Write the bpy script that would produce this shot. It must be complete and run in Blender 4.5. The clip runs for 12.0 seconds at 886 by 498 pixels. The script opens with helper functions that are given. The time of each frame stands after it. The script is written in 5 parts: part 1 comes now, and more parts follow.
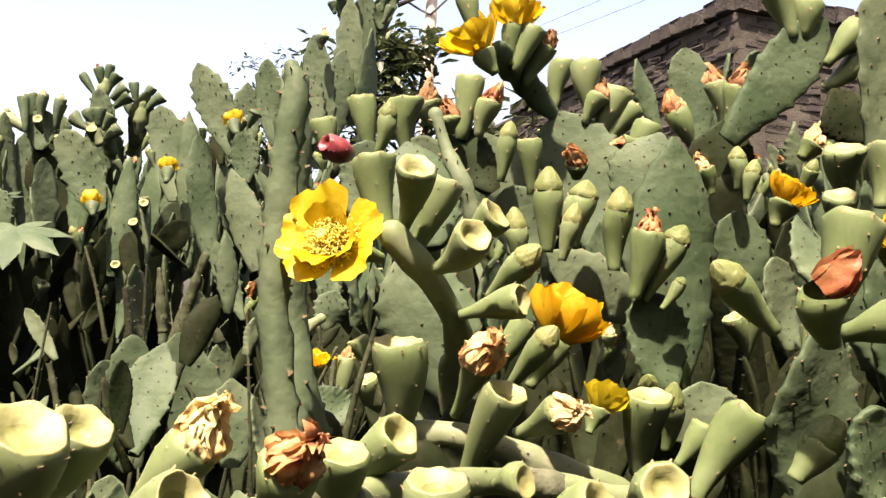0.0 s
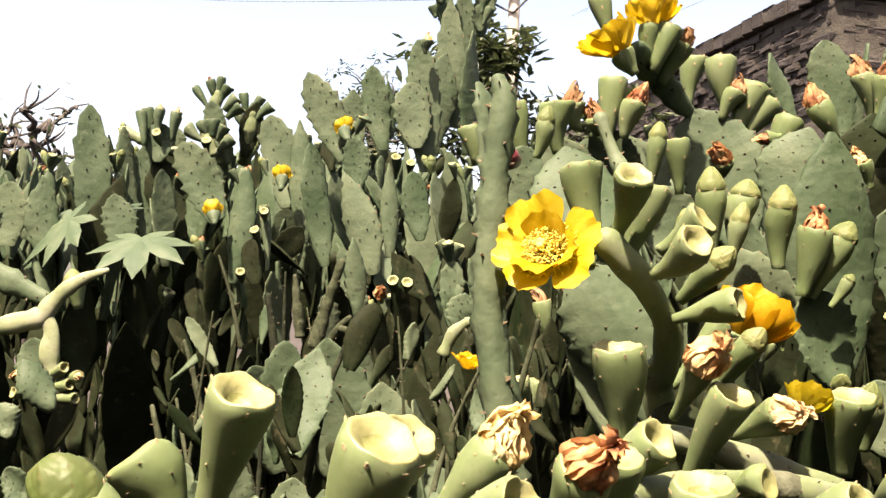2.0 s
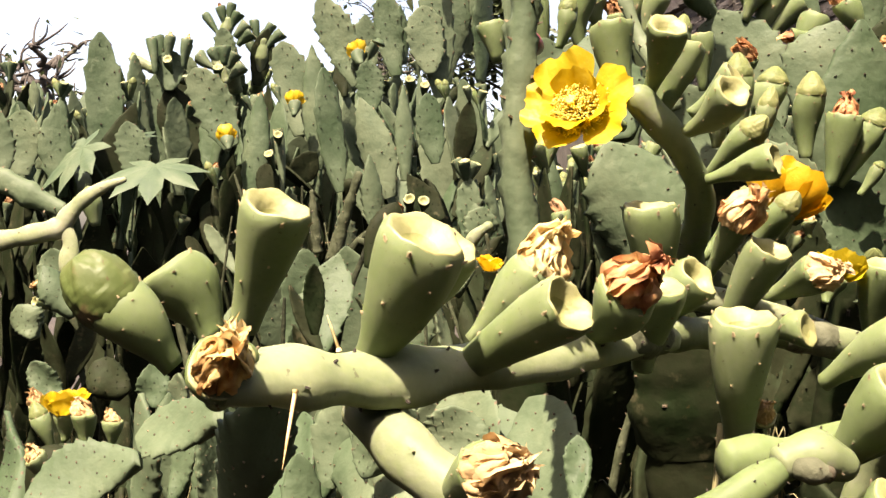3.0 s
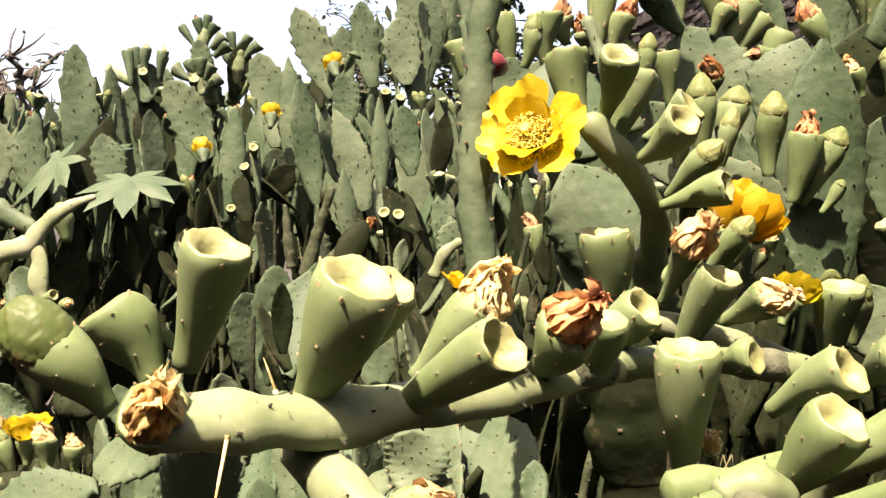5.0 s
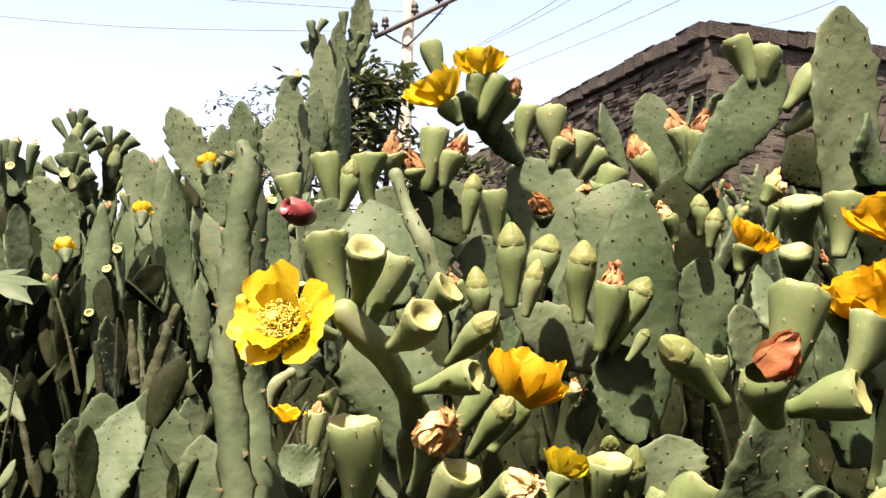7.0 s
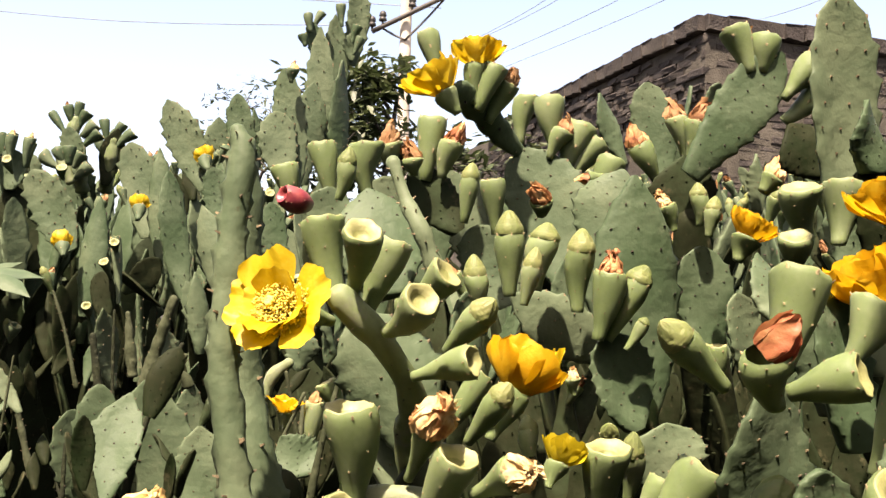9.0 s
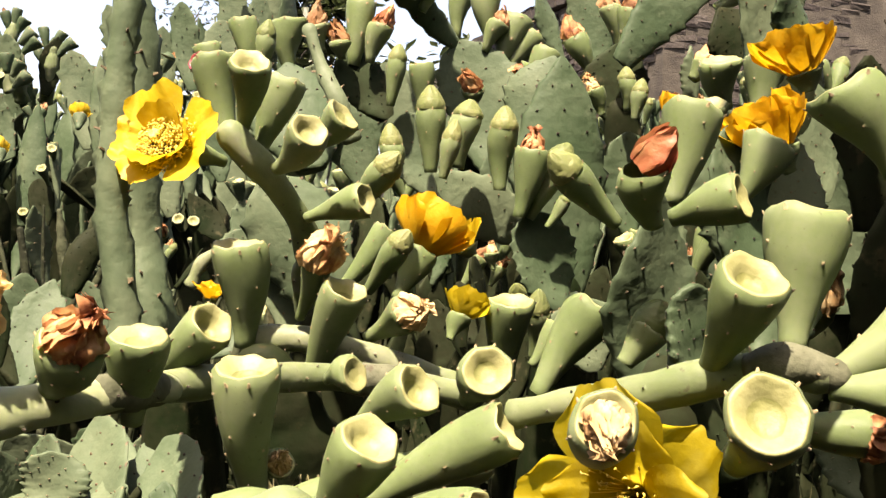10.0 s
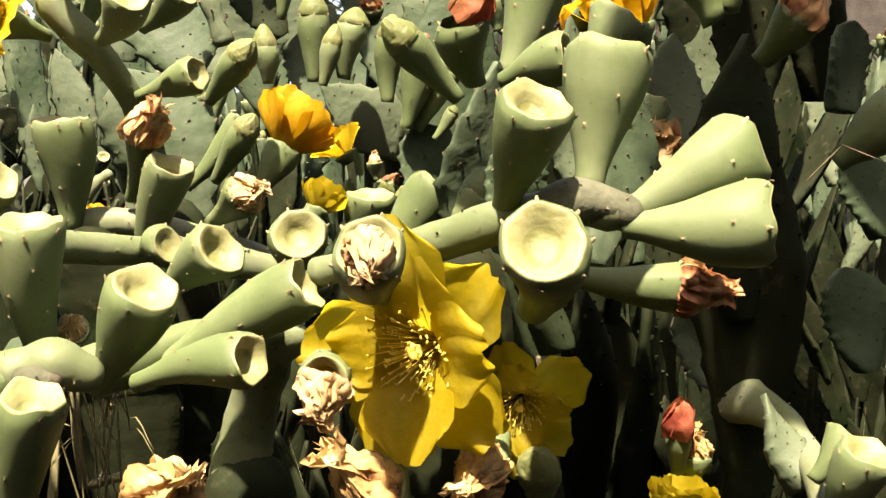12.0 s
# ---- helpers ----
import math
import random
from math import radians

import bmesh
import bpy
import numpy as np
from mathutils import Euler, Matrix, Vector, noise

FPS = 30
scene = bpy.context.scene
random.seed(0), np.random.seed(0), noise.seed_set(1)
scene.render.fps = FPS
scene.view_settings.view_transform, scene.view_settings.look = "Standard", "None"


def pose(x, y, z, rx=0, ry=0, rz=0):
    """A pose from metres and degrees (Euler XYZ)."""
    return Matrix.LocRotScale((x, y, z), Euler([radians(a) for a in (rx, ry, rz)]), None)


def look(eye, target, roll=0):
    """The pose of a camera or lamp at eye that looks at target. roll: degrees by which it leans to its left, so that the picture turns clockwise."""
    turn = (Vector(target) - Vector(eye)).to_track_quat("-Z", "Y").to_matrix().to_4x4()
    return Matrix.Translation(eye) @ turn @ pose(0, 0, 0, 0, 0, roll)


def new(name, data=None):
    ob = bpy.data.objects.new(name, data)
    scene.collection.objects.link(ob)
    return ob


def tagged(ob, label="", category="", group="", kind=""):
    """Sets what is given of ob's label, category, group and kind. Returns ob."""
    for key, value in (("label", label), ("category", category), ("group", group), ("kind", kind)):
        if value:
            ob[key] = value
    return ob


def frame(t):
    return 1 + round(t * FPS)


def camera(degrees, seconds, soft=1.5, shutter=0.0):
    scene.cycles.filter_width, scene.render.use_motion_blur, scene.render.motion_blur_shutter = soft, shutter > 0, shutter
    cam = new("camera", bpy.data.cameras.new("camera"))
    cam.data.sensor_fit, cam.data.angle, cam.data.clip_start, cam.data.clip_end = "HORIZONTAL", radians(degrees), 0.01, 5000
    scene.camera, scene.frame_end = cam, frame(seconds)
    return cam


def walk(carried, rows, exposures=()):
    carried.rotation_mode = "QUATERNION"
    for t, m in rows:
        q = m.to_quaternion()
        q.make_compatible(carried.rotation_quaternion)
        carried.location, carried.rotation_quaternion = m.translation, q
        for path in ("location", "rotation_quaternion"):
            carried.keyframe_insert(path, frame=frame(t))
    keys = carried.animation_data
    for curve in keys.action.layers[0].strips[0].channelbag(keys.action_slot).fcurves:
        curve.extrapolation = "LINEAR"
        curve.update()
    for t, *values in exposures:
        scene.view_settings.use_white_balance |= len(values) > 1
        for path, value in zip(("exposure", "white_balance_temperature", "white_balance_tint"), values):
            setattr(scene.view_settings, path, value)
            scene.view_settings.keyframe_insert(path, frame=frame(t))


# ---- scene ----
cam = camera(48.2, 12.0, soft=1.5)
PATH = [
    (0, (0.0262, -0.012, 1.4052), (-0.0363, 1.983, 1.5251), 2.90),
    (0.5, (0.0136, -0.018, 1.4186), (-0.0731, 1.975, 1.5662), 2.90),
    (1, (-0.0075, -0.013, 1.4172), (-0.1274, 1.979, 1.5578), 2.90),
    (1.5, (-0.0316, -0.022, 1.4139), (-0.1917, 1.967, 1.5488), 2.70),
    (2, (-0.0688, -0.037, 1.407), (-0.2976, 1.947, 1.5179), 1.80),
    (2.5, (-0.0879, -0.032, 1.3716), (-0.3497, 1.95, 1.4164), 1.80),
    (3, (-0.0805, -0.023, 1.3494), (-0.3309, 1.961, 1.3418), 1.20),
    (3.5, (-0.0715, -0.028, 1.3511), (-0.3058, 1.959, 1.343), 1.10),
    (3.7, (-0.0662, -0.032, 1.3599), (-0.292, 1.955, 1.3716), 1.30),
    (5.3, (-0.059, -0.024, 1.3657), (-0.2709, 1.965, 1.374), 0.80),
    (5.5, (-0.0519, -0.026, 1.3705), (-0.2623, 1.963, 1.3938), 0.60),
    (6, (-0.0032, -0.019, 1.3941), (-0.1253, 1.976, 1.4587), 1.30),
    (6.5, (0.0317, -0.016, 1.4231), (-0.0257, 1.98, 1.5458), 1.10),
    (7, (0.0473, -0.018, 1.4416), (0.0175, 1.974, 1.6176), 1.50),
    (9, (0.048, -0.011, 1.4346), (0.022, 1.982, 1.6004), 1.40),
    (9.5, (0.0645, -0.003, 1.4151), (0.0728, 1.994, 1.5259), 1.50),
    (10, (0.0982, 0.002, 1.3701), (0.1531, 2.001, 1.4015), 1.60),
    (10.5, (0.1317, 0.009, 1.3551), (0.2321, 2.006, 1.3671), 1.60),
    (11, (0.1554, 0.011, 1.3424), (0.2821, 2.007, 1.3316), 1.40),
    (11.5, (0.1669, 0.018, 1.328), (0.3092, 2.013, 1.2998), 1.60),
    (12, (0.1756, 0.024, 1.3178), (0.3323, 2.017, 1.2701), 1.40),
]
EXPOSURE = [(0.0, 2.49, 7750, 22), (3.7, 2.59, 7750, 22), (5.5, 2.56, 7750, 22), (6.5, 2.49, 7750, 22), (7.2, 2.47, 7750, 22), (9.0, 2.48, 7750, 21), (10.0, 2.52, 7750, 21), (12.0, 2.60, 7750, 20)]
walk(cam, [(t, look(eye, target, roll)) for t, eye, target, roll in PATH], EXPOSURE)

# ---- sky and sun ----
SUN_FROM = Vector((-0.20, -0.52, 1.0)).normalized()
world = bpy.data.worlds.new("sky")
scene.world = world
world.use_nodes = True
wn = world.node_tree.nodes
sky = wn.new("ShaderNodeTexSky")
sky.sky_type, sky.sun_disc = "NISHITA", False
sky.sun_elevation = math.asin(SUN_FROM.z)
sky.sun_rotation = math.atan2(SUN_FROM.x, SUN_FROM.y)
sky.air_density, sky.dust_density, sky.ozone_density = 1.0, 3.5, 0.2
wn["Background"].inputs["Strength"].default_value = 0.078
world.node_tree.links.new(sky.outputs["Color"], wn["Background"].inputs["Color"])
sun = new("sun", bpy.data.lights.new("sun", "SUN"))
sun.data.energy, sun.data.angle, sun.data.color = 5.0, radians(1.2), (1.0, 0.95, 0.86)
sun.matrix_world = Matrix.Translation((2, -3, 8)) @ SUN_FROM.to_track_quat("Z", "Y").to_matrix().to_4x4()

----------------

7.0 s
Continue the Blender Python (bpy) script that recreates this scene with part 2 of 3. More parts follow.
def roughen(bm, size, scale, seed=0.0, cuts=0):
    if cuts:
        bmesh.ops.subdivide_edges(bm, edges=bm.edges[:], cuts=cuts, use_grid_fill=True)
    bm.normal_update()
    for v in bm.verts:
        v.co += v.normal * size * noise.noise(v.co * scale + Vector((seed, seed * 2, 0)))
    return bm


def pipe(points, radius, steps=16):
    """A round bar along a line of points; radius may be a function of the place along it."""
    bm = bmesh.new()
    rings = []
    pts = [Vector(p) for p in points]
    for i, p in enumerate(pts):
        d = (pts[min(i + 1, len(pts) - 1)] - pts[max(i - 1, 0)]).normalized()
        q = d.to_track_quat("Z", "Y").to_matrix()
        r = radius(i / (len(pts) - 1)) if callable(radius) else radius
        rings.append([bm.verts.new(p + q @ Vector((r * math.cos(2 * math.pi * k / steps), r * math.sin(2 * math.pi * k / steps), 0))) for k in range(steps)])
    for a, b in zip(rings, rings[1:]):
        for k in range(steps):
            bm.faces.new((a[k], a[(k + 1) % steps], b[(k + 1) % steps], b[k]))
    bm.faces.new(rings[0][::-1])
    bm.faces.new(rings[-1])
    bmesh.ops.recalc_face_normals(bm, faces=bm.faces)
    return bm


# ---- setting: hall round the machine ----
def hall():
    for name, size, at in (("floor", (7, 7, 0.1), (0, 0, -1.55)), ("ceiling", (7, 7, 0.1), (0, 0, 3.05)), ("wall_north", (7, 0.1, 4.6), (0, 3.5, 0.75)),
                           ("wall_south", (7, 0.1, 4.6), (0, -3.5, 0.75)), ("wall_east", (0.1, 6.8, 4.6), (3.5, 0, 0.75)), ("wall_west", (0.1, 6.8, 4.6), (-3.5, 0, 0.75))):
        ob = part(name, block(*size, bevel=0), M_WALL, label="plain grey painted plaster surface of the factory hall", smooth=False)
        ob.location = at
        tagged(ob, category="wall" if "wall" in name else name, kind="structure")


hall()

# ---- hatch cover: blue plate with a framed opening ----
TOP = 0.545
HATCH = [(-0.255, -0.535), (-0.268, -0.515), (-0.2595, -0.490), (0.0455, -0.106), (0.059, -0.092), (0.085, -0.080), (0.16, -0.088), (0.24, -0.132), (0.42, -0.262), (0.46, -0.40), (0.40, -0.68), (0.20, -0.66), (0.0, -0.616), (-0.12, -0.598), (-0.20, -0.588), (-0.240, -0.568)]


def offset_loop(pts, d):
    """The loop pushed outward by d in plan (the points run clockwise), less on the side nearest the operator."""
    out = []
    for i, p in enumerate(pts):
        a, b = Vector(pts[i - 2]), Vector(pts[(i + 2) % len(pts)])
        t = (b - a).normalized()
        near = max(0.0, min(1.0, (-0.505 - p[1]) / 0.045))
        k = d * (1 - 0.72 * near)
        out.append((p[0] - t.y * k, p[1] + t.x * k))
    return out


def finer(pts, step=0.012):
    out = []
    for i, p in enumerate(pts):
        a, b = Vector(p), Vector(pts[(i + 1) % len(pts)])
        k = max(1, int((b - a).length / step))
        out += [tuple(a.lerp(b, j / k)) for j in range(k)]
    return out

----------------

### Exercise aim
Look above for the line that contains "q = m.to_quaternion()". Starting there, transcribe every line exactly until you have copied the line that contains "for t, *values".

### The reply
        q = m.to_quaternion()
        q.make_compatible(carried.rotation_quaternion)
        carried.location, carried.rotation_quaternion = m.translation, q
        for path in ("location", "rotation_quaternion"):
            carried.keyframe_insert(path, frame=frame(t))
    keys = carried.animation_data
    for curve in keys.action.layers[0].strips[0].channelbag(keys.action_slot).fcurves:
        curve.extrapolation = "LINEAR"
        curve.update()
    for t, *values in exposures:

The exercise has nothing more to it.